→ **Exercise aim**
Write out each line word for word. Drop pictures.

□ □ □ □

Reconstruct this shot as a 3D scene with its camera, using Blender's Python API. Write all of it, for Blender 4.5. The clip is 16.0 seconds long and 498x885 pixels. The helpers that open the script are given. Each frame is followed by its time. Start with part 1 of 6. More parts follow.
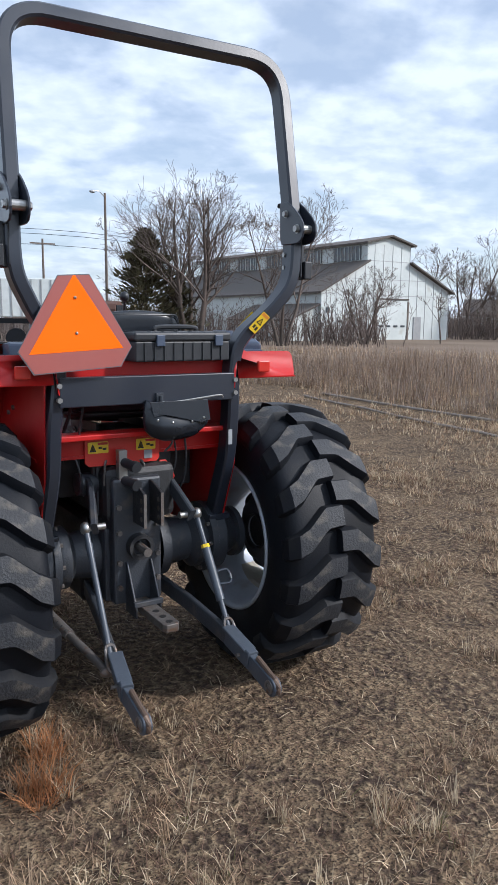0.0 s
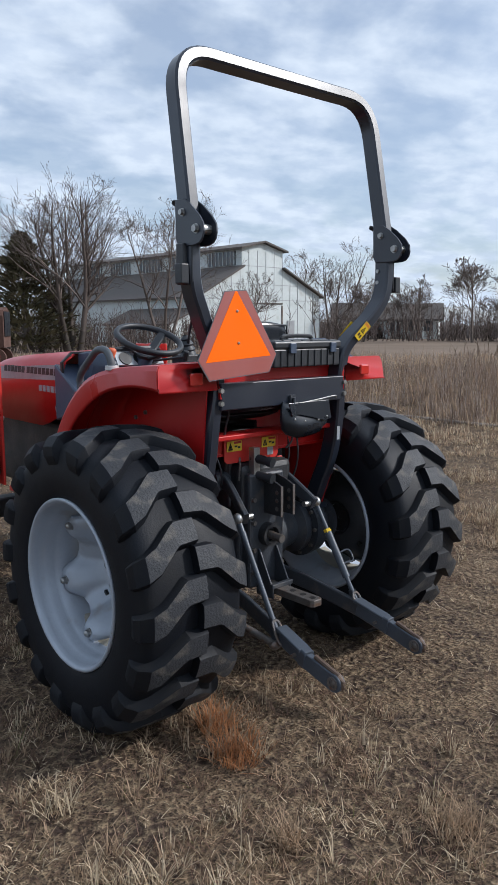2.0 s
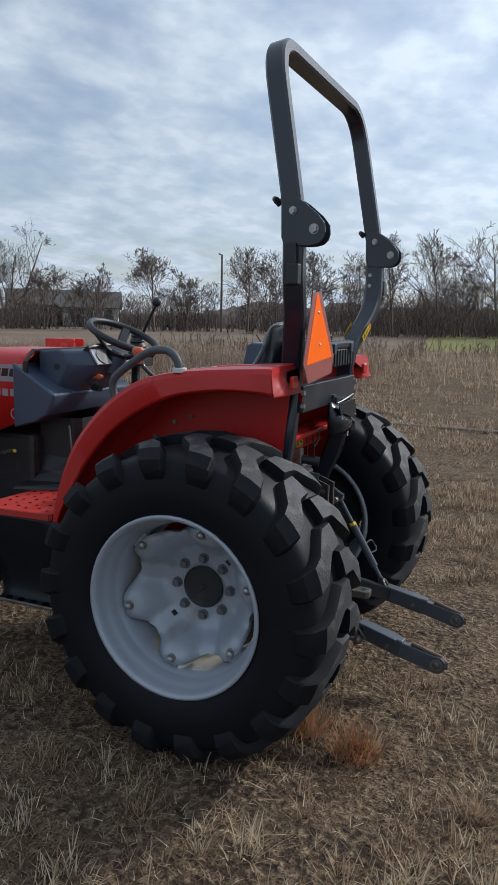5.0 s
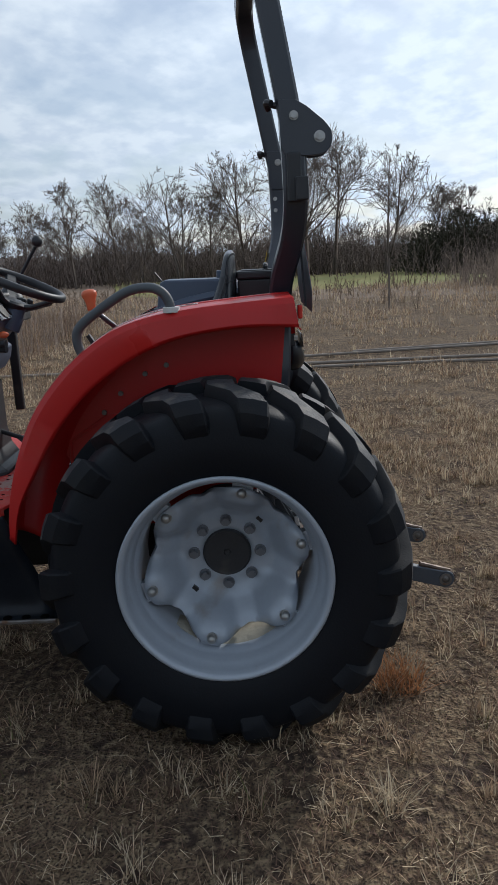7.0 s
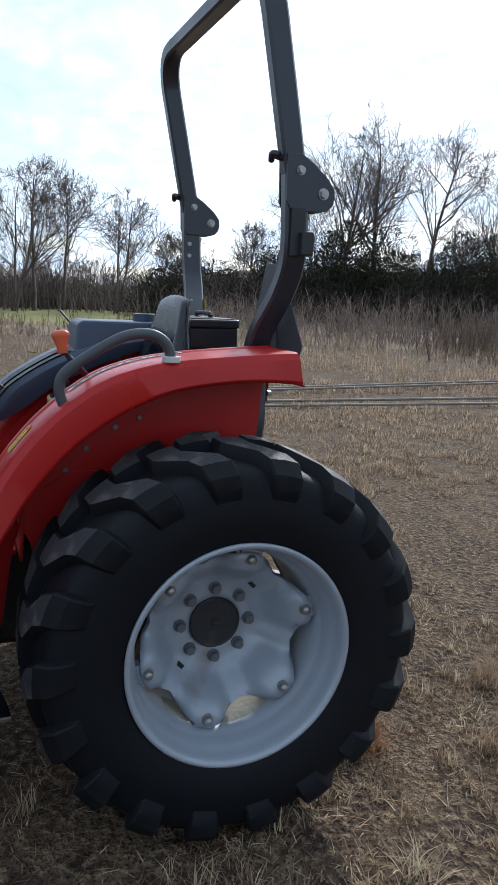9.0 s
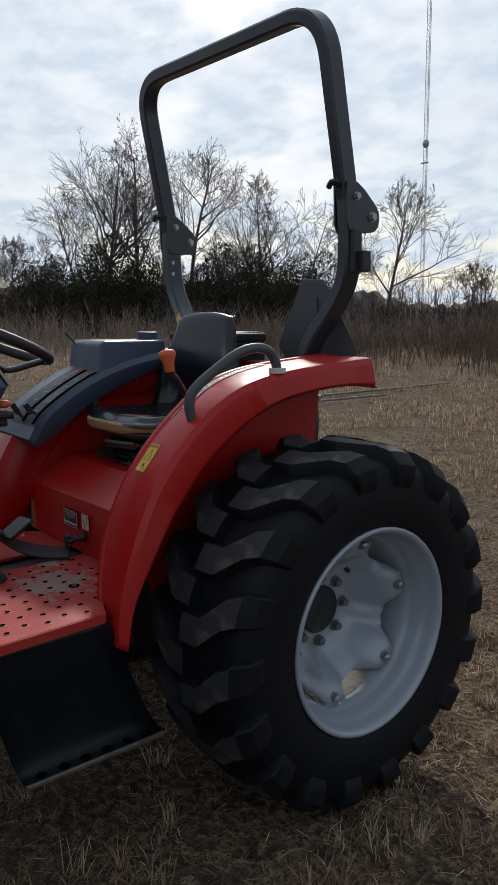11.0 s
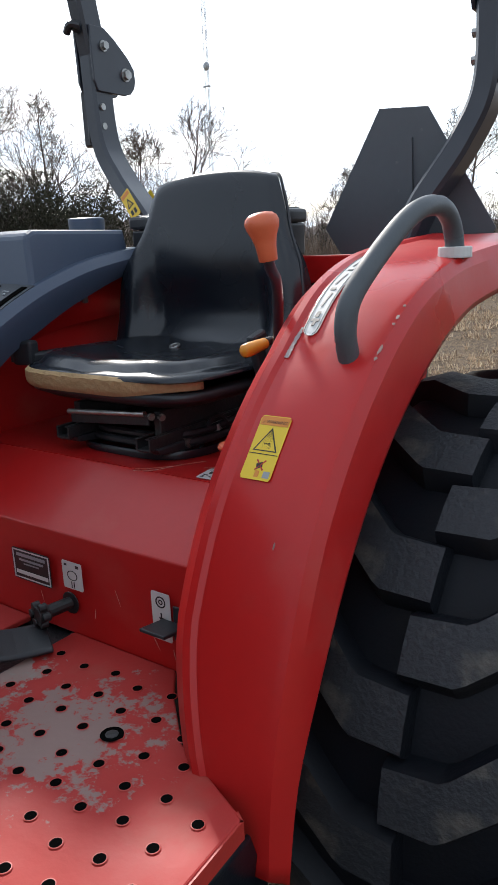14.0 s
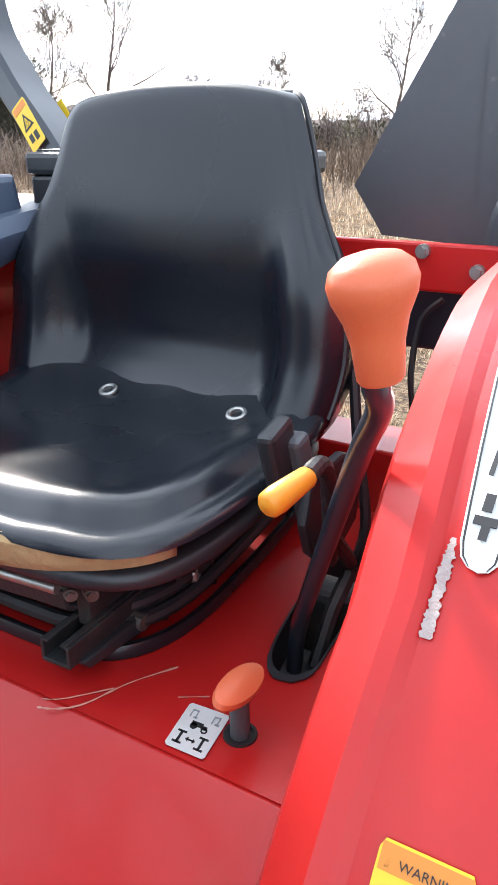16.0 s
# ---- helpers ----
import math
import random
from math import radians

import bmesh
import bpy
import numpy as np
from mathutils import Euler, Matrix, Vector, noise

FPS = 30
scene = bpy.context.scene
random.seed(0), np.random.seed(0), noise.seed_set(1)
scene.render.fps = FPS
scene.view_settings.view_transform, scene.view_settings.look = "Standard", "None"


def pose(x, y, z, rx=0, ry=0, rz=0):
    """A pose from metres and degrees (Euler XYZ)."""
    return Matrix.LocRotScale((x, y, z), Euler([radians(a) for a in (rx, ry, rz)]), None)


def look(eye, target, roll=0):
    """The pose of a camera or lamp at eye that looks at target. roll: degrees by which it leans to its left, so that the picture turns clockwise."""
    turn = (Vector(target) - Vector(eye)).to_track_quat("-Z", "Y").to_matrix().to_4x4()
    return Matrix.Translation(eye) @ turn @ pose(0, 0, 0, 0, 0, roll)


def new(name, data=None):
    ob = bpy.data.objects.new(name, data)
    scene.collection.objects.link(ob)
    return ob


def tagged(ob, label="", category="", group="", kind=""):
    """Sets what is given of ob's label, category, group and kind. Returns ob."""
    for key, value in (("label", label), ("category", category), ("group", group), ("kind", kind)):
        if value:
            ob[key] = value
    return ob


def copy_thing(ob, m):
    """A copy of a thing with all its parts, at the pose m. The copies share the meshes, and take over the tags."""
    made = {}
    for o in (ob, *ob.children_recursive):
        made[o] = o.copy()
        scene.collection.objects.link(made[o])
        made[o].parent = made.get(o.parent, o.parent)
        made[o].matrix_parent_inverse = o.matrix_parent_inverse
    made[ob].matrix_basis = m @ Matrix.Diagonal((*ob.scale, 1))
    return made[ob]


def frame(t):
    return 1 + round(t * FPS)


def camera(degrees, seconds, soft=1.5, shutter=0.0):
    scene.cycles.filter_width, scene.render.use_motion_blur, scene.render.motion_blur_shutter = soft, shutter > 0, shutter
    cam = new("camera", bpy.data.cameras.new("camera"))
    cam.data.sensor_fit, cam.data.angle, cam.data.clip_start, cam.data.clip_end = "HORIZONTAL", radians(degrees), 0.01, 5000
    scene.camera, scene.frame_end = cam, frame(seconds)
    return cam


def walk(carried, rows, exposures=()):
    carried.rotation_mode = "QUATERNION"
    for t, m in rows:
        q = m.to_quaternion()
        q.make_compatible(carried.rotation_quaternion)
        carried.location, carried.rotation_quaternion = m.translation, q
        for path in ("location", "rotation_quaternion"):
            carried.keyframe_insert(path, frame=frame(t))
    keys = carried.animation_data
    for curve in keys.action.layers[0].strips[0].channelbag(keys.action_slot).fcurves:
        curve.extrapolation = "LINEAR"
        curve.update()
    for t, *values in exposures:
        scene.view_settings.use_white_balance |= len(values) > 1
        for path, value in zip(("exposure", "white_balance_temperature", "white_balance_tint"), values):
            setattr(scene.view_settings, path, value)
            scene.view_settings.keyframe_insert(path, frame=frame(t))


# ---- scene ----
cam = camera(36.5, 16.0)
PATH = [
    (0, (-1.151, -2.832, 1.53), (-0.12, -1.148, 1.211), 0.5),
    (0.5, (-1.42, -2.9, 1.478), (-0.274, -1.284, 1.206), 0.7),
    (1, (-1.679, -2.832, 1.526), (-0.51, -1.238, 1.223), 1.0),
    (1.5, (-1.904, -2.664, 1.541), (-0.71, -1.089, 1.233), 0.1),
    (2, (-2.184, -2.502, 1.549), (-0.876, -1.021, 1.242), -0.1),
    (2.5, (-2.396, -2.362, 1.556), (-0.99, -0.975, 1.245), -0.1),
    (3, (-2.542, -2.14, 1.543), (-1.026, -0.874, 1.23), -2.0),
    (3.5, (-2.694, -1.928, 1.557), (-1.108, -0.752, 1.241), -0.9),
    (4, (-2.882, -1.699, 1.58), (-1.185, -0.688, 1.264), -0.0),
    (4.2, (-2.929, -1.61, 1.585), (-1.21, -0.638, 1.269), 0.2),
    (6.3, (-3.102, -0.46, 1.567), (-1.163, -0.205, 1.152), -1.9),
    (6.5, (-3.073, -0.328, 1.559), (-1.128, -0.178, 1.119), -3.2),
    (7, (-3.002, -0.099, 1.514), (-1.056, -0.091, 1.051), -2.7),
    (7.5, (-2.944, 0.153, 1.466), (-1.016, -0.046, 0.973), -2.6),
    (8, (-2.805, 0.298, 1.427), (-0.922, -0.121, 0.901), -2.3),
    (8.5, (-2.693, 0.478, 1.521), (-0.849, -0.103, 1.011), -0.3),
    (9, (-2.699, 0.711, 1.555), (-0.868, -0.003, 1.186), 2.1),
    (9.2, (-2.719, 0.834, 1.569), (-0.905, 0.061, 1.234), 2.3),
    (11.3, (-2.28, 1.737, 1.547), (-0.757, 0.486, 1.208), -0.7),
    (11.5, (-2.221, 1.76, 1.548), (-0.694, 0.516, 1.199), -0.8),
    (12, (-1.954, 1.797, 1.521), (-0.463, 0.512, 1.164), -2.9),
    (12.5, (-1.701, 1.82, 1.484), (-0.323, 0.421, 1.104), -2.4),
    (13, (-1.475, 1.785, 1.468), (-0.262, 0.26, 1.014), -2.7),
    (13.5, (-1.253, 1.562, 1.438), (-0.09, 0.002, 0.975), -2.6),
    (14, (-1.051, 1.347, 1.409), (0.097, -0.209, 0.899), -2.5),
    (14.5, (-0.847, 1.152, 1.407), (0.238, -0.402, 0.768), -1.8),
    (15, (-0.706, 1.03, 1.431), (0.309, -0.535, 0.712), -1.2),
    (15.5, (-0.596, 0.868, 1.482), (0.405, -0.711, 0.771), -1.0),
    (16, (-0.553, 0.794, 1.507), (0.385, -0.801, 0.748), -0.5),
]
walk(cam, [(t, look(eye, target, roll)) for t, eye, target, roll in PATH],
     [(0.0, 0.78, 6000, 12), (0.5, 0.58, 5950, 11), (1.0, 0.50, 5950, 11), (2.0, 0.50, 6000, 11), (4.0, 0.40, 6000, 9), (6.5, 0.06, 6200, 9), (8.0, 0.36, 5850, 9), (9.0, 0.55, 5800, 8),
      (11.5, -0.2, 6550, 10), (12.5, -0.15, 6600, 10), (13.5, 0.25, 6350, 9), (14.0, 0.98, 6350, 10), (14.5, 1.60, 6350, 11), (15.2, 2.15, 6400, 11), (16.0, 2.3, 6450, 11)])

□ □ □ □

→ **Response to the task**
Reconstruct this shot as a 3D scene with its camera, using Blender's Python API. Write all of it, for Blender 4.5. The clip is 16.0 seconds long and 498x885 pixels. The helpers that open the script are given. Each frame is followed by its time. Start with part 1 of 6. More parts follow.
0.0 s
2.0 s
5.0 s
7.0 s
9.0 s
11.0 s
14.0 s
16.0 s
# ---- helpers ----
import math
import random
from math import radians

import bmesh
import bpy
import numpy as np
from mathutils import Euler, Matrix, Vector, noise

FPS = 30
scene = bpy.context.scene
random.seed(0), np.random.seed(0), noise.seed_set(1)
scene.render.fps = FPS
scene.view_settings.view_transform, scene.view_settings.look = "Standard", "None"


def pose(x, y, z, rx=0, ry=0, rz=0):
    """A pose from metres and degrees (Euler XYZ)."""
    return Matrix.LocRotScale((x, y, z), Euler([radians(a) for a in (rx, ry, rz)]), None)


def look(eye, target, roll=0):
    """The pose of a camera or lamp at eye that looks at target. roll: degrees by which it leans to its left, so that the picture turns clockwise."""
    turn = (Vector(target) - Vector(eye)).to_track_quat("-Z", "Y").to_matrix().to_4x4()
    return Matrix.Translation(eye) @ turn @ pose(0, 0, 0, 0, 0, roll)


def new(name, data=None):
    ob = bpy.data.objects.new(name, data)
    scene.collection.objects.link(ob)
    return ob


def tagged(ob, label="", category="", group="", kind=""):
    """Sets what is given of ob's label, category, group and kind. Returns ob."""
    for key, value in (("label", label), ("category", category), ("group", group), ("kind", kind)):
        if value:
            ob[key] = value
    return ob


def copy_thing(ob, m):
    """A copy of a thing with all its parts, at the pose m. The copies share the meshes, and take over the tags."""
    made = {}
    for o in (ob, *ob.children_recursive):
        made[o] = o.copy()
        scene.collection.objects.link(made[o])
        made[o].parent = made.get(o.parent, o.parent)
        made[o].matrix_parent_inverse = o.matrix_parent_inverse
    made[ob].matrix_basis = m @ Matrix.Diagonal((*ob.scale, 1))
    return made[ob]


def frame(t):
    return 1 + round(t * FPS)


def camera(degrees, seconds, soft=1.5, shutter=0.0):
    scene.cycles.filter_width, scene.render.use_motion_blur, scene.render.motion_blur_shutter = soft, shutter > 0, shutter
    cam = new("camera", bpy.data.cameras.new("camera"))
    cam.data.sensor_fit, cam.data.angle, cam.data.clip_start, cam.data.clip_end = "HORIZONTAL", radians(degrees), 0.01, 5000
    scene.camera, scene.frame_end = cam, frame(seconds)
    return cam


def walk(carried, rows, exposures=()):
    carried.rotation_mode = "QUATERNION"
    for t, m in rows:
        q = m.to_quaternion()
        q.make_compatible(carried.rotation_quaternion)
        carried.location, carried.rotation_quaternion = m.translation, q
        for path in ("location", "rotation_quaternion"):
            carried.keyframe_insert(path, frame=frame(t))
    keys = carried.animation_data
    for curve in keys.action.layers[0].strips[0].channelbag(keys.action_slot).fcurves:
        curve.extrapolation = "LINEAR"
        curve.update()
    for t, *values in exposures:
        scene.view_settings.use_white_balance |= len(values) > 1
        for path, value in zip(("exposure", "white_balance_temperature", "white_balance_tint"), values):
            setattr(scene.view_settings, path, value)
            scene.view_settings.keyframe_insert(path, frame=frame(t))


# ---- scene ----
cam = camera(36.5, 16.0)
PATH = [
    (0, (-1.151, -2.832, 1.53), (-0.12, -1.148, 1.211), 0.5),
    (0.5, (-1.42, -2.9, 1.478), (-0.274, -1.284, 1.206), 0.7),
    (1, (-1.679, -2.832, 1.526), (-0.51, -1.238, 1.223), 1.0),
    (1.5, (-1.904, -2.664, 1.541), (-0.71, -1.089, 1.233), 0.1),
    (2, (-2.184, -2.502, 1.549), (-0.876, -1.021, 1.242), -0.1),
    (2.5, (-2.396, -2.362, 1.556), (-0.99, -0.975, 1.245), -0.1),
    (3, (-2.542, -2.14, 1.543), (-1.026, -0.874, 1.23), -2.0),
    (3.5, (-2.694, -1.928, 1.557), (-1.108, -0.752, 1.241), -0.9),
    (4, (-2.882, -1.699, 1.58), (-1.185, -0.688, 1.264), -0.0),
    (4.2, (-2.929, -1.61, 1.585), (-1.21, -0.638, 1.269), 0.2),
    (6.3, (-3.102, -0.46, 1.567), (-1.163, -0.205, 1.152), -1.9),
    (6.5, (-3.073, -0.328, 1.559), (-1.128, -0.178, 1.119), -3.2),
    (7, (-3.002, -0.099, 1.514), (-1.056, -0.091, 1.051), -2.7),
    (7.5, (-2.944, 0.153, 1.466), (-1.016, -0.046, 0.973), -2.6),
    (8, (-2.805, 0.298, 1.427), (-0.922, -0.121, 0.901), -2.3),
    (8.5, (-2.693, 0.478, 1.521), (-0.849, -0.103, 1.011), -0.3),
    (9, (-2.699, 0.711, 1.555), (-0.868, -0.003, 1.186), 2.1),
    (9.2, (-2.719, 0.834, 1.569), (-0.905, 0.061, 1.234), 2.3),
    (11.3, (-2.28, 1.737, 1.547), (-0.757, 0.486, 1.208), -0.7),
    (11.5, (-2.221, 1.76, 1.548), (-0.694, 0.516, 1.199), -0.8),
    (12, (-1.954, 1.797, 1.521), (-0.463, 0.512, 1.164), -2.9),
    (12.5, (-1.701, 1.82, 1.484), (-0.323, 0.421, 1.104), -2.4),
    (13, (-1.475, 1.785, 1.468), (-0.262, 0.26, 1.014), -2.7),
    (13.5, (-1.253, 1.562, 1.438), (-0.09, 0.002, 0.975), -2.6),
    (14, (-1.051, 1.347, 1.409), (0.097, -0.209, 0.899), -2.5),
    (14.5, (-0.847, 1.152, 1.407), (0.238, -0.402, 0.768), -1.8),
    (15, (-0.706, 1.03, 1.431), (0.309, -0.535, 0.712), -1.2),
    (15.5, (-0.596, 0.868, 1.482), (0.405, -0.711, 0.771), -1.0),
    (16, (-0.553, 0.794, 1.507), (0.385, -0.801, 0.748), -0.5),
]
walk(cam, [(t, look(eye, target, roll)) for t, eye, target, roll in PATH],
     [(0.0, 0.78, 6000, 12), (0.5, 0.58, 5950, 11), (1.0, 0.50, 5950, 11), (2.0, 0.50, 6000, 11), (4.0, 0.40, 6000, 9), (6.5, 0.06, 6200, 9), (8.0, 0.36, 5850, 9), (9.0, 0.55, 5800, 8),
      (11.5, -0.2, 6550, 10), (12.5, -0.15, 6600, 10), (13.5, 0.25, 6350, 9), (14.0, 0.98, 6350, 10), (14.5, 1.60, 6350, 11), (15.2, 2.15, 6400, 11), (16.0, 2.3, 6450, 11)])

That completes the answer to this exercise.